REQUIREMENTS
Locate "Continue the Blender" in the listing below, then output the line holding it and every line after it, exactly and with nothing else.

COLLECTED DATA

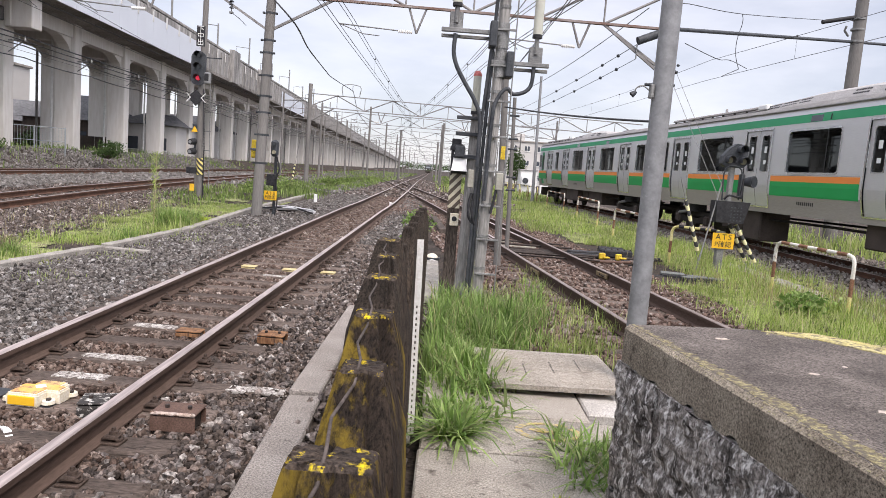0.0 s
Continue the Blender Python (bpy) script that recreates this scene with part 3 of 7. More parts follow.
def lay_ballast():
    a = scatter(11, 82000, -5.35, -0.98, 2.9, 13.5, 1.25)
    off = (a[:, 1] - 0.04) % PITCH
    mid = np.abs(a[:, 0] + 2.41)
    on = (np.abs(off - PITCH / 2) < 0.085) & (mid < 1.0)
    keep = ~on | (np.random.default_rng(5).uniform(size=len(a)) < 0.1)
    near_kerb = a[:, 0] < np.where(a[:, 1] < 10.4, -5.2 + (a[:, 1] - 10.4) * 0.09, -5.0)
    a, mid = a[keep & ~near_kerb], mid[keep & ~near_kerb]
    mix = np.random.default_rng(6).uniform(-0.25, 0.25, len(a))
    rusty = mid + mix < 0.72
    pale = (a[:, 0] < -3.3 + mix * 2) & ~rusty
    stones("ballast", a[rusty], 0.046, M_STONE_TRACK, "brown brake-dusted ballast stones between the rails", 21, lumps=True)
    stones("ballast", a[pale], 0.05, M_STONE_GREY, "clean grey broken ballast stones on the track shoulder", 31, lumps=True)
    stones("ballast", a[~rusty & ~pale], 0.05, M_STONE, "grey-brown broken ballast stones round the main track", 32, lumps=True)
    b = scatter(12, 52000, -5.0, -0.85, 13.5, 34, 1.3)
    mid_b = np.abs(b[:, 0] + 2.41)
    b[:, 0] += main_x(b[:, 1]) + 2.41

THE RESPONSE
Continue the Blender Python (bpy) script that recreates this scene with part 3 of 7. More parts follow.
def lay_ballast():
    a = scatter(11, 82000, -5.35, -0.98, 2.9, 13.5, 1.25)
    off = (a[:, 1] - 0.04) % PITCH
    mid = np.abs(a[:, 0] + 2.41)
    on = (np.abs(off - PITCH / 2) < 0.085) & (mid < 1.0)
    keep = ~on | (np.random.default_rng(5).uniform(size=len(a)) < 0.1)
    near_kerb = a[:, 0] < np.where(a[:, 1] < 10.4, -5.2 + (a[:, 1] - 10.4) * 0.09, -5.0)
    a, mid = a[keep & ~near_kerb], mid[keep & ~near_kerb]
    mix = np.random.default_rng(6).uniform(-0.25, 0.25, len(a))
    rusty = mid + mix < 0.72
    pale = (a[:, 0] < -3.3 + mix * 2) & ~rusty
    stones("ballast", a[rusty], 0.046, M_STONE_TRACK, "brown brake-dusted ballast stones between the rails", 21, lumps=True)
    stones("ballast", a[pale], 0.05, M_STONE_GREY, "clean grey broken ballast stones on the track shoulder", 31, lumps=True)
    stones("ballast", a[~rusty & ~pale], 0.05, M_STONE, "grey-brown broken ballast stones round the main track", 32, lumps=True)
    b = scatter(12, 52000, -5.0, -0.85, 13.5, 34, 1.3)
    mid_b = np.abs(b[:, 0] + 2.41)
    b[:, 0] += main_x(b[:, 1]) + 2.41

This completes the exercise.